- _Written request_:
Give the data below again exactly as it stands. Omit the pictures.

- _Available data_:
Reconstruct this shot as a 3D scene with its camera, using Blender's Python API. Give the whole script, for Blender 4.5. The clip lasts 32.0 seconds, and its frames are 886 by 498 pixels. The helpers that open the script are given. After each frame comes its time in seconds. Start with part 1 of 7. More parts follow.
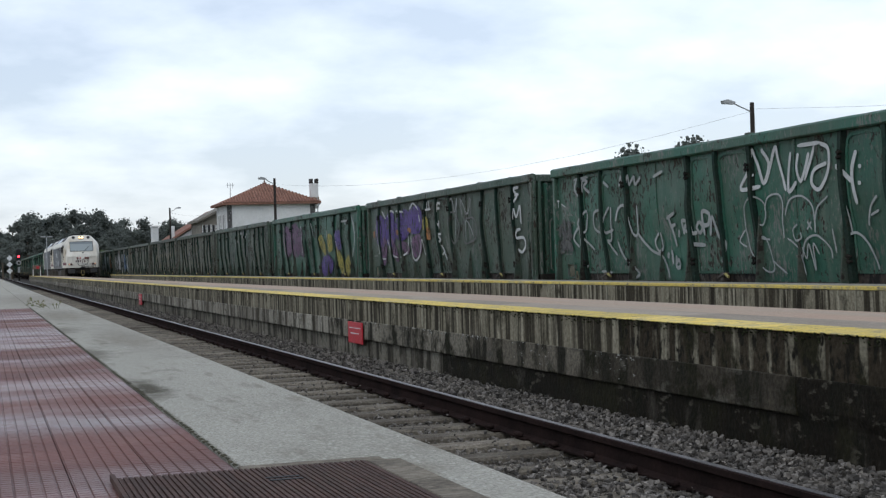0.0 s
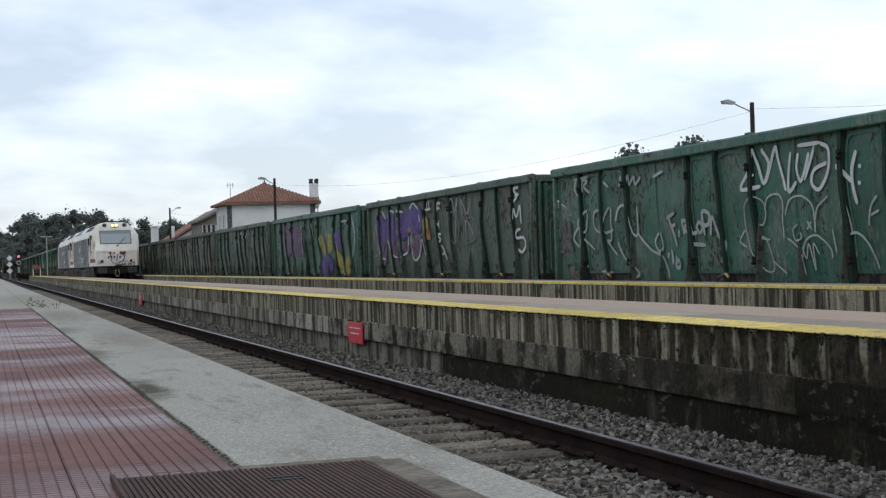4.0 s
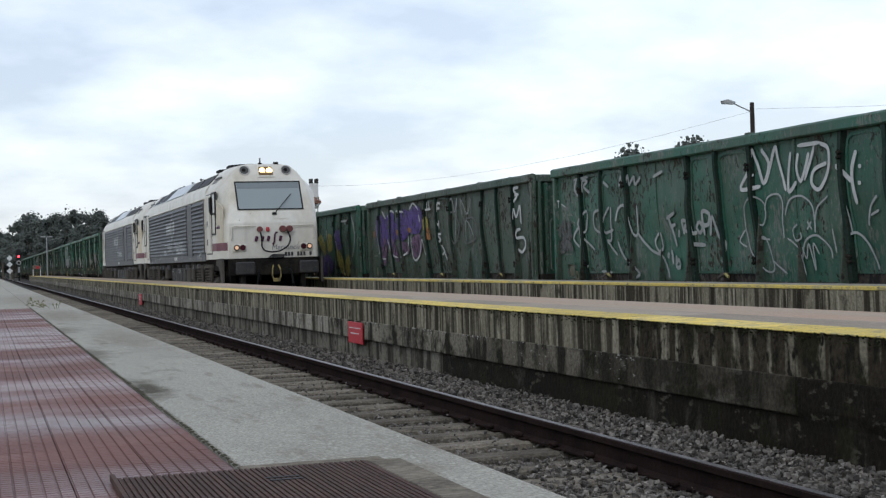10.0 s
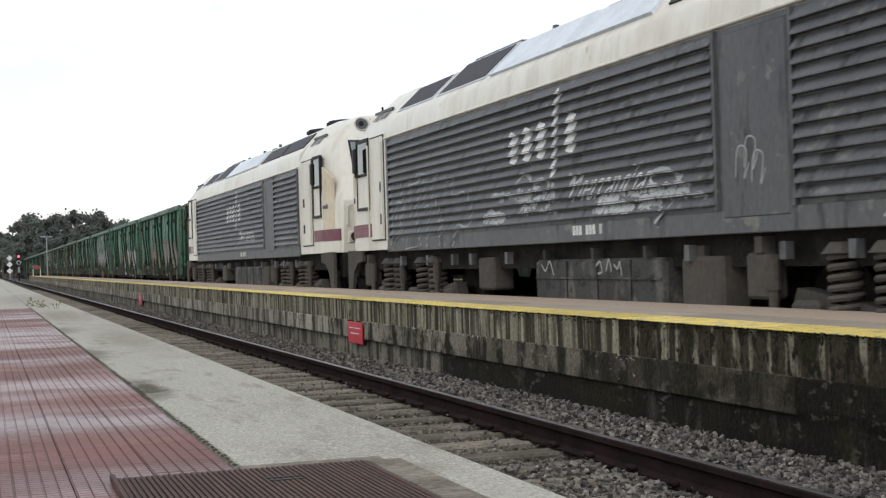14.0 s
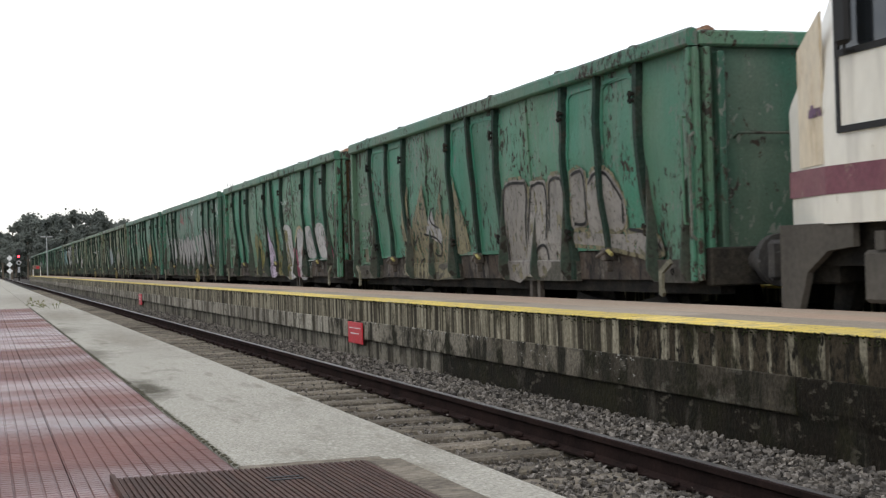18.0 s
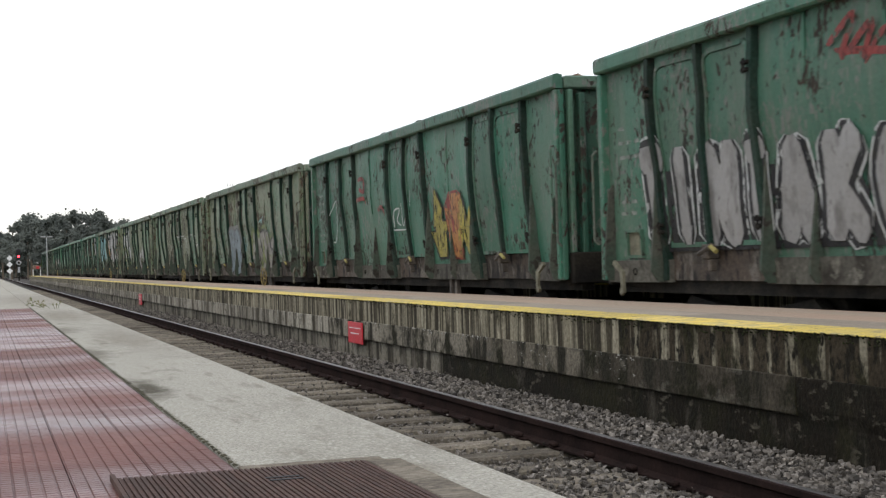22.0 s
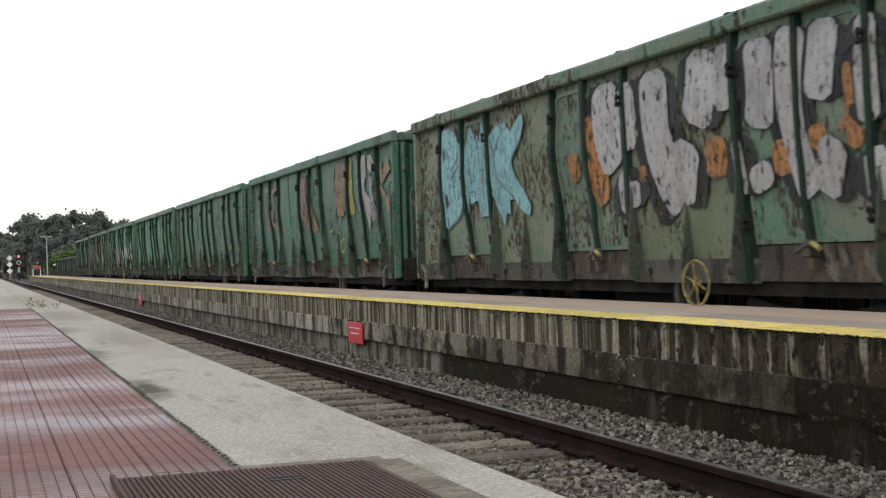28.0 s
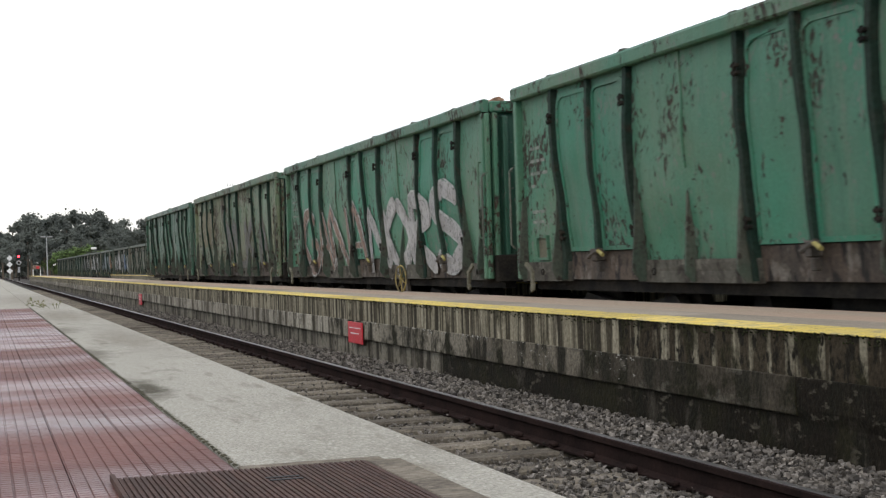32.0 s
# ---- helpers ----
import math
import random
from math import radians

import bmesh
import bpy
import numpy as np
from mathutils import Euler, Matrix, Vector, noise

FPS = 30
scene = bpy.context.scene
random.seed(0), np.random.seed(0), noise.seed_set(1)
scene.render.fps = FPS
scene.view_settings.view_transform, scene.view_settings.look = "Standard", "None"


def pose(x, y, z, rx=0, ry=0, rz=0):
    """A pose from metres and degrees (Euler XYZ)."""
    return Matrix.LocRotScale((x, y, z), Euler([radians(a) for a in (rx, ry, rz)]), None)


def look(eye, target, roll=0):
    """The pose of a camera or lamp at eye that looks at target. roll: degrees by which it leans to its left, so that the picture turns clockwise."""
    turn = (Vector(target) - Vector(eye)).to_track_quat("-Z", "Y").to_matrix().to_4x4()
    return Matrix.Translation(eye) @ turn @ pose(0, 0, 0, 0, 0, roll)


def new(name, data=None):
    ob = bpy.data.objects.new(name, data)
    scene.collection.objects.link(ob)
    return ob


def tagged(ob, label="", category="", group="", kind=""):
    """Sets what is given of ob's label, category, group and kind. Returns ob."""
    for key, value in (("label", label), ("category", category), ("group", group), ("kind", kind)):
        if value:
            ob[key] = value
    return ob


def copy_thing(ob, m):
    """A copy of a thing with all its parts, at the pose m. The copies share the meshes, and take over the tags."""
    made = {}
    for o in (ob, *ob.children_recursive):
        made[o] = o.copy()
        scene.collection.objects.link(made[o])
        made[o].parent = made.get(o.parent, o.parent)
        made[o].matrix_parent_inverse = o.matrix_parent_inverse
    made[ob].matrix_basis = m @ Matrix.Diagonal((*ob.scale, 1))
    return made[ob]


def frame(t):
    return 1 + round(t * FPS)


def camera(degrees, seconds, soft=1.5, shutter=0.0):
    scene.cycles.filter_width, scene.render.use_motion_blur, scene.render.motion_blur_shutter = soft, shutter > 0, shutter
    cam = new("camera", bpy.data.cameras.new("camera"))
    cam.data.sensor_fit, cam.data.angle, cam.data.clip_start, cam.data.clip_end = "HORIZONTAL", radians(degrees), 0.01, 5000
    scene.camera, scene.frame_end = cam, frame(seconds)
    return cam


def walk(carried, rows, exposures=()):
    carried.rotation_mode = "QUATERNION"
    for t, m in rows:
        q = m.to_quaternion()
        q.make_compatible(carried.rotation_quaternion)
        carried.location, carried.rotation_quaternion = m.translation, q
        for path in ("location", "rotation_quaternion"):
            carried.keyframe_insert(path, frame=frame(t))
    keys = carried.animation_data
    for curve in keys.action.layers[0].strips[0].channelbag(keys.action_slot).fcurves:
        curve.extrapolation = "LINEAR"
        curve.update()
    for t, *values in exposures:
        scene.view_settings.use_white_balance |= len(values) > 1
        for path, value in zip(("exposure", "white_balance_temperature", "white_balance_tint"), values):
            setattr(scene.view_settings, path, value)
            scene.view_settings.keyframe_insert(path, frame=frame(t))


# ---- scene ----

- _Solution below_:
Reconstruct this shot as a 3D scene with its camera, using Blender's Python API. Give the whole script, for Blender 4.5. The clip lasts 32.0 seconds, and its frames are 886 by 498 pixels. The helpers that open the script are given. After each frame comes its time in seconds. Start with part 1 of 7. More parts follow.
0.0 s
4.0 s
10.0 s
14.0 s
18.0 s
22.0 s
28.0 s
32.0 s
# ---- helpers ----
import math
import random
from math import radians

import bmesh
import bpy
import numpy as np
from mathutils import Euler, Matrix, Vector, noise

FPS = 30
scene = bpy.context.scene
random.seed(0), np.random.seed(0), noise.seed_set(1)
scene.render.fps = FPS
scene.view_settings.view_transform, scene.view_settings.look = "Standard", "None"


def pose(x, y, z, rx=0, ry=0, rz=0):
    """A pose from metres and degrees (Euler XYZ)."""
    return Matrix.LocRotScale((x, y, z), Euler([radians(a) for a in (rx, ry, rz)]), None)


def look(eye, target, roll=0):
    """The pose of a camera or lamp at eye that looks at target. roll: degrees by which it leans to its left, so that the picture turns clockwise."""
    turn = (Vector(target) - Vector(eye)).to_track_quat("-Z", "Y").to_matrix().to_4x4()
    return Matrix.Translation(eye) @ turn @ pose(0, 0, 0, 0, 0, roll)


def new(name, data=None):
    ob = bpy.data.objects.new(name, data)
    scene.collection.objects.link(ob)
    return ob


def tagged(ob, label="", category="", group="", kind=""):
    """Sets what is given of ob's label, category, group and kind. Returns ob."""
    for key, value in (("label", label), ("category", category), ("group", group), ("kind", kind)):
        if value:
            ob[key] = value
    return ob


def copy_thing(ob, m):
    """A copy of a thing with all its parts, at the pose m. The copies share the meshes, and take over the tags."""
    made = {}
    for o in (ob, *ob.children_recursive):
        made[o] = o.copy()
        scene.collection.objects.link(made[o])
        made[o].parent = made.get(o.parent, o.parent)
        made[o].matrix_parent_inverse = o.matrix_parent_inverse
    made[ob].matrix_basis = m @ Matrix.Diagonal((*ob.scale, 1))
    return made[ob]


def frame(t):
    return 1 + round(t * FPS)


def camera(degrees, seconds, soft=1.5, shutter=0.0):
    scene.cycles.filter_width, scene.render.use_motion_blur, scene.render.motion_blur_shutter = soft, shutter > 0, shutter
    cam = new("camera", bpy.data.cameras.new("camera"))
    cam.data.sensor_fit, cam.data.angle, cam.data.clip_start, cam.data.clip_end = "HORIZONTAL", radians(degrees), 0.01, 5000
    scene.camera, scene.frame_end = cam, frame(seconds)
    return cam


def walk(carried, rows, exposures=()):
    carried.rotation_mode = "QUATERNION"
    for t, m in rows:
        q = m.to_quaternion()
        q.make_compatible(carried.rotation_quaternion)
        carried.location, carried.rotation_quaternion = m.translation, q
        for path in ("location", "rotation_quaternion"):
            carried.keyframe_insert(path, frame=frame(t))
    keys = carried.animation_data
    for curve in keys.action.layers[0].strips[0].channelbag(keys.action_slot).fcurves:
        curve.extrapolation = "LINEAR"
        curve.update()
    for t, *values in exposures:
        scene.view_settings.use_white_balance |= len(values) > 1
        for path, value in zip(("exposure", "white_balance_temperature", "white_balance_tint"), values):
            setattr(scene.view_settings, path, value)
            scene.view_settings.keyframe_insert(path, frame=frame(t))


# ---- scene ----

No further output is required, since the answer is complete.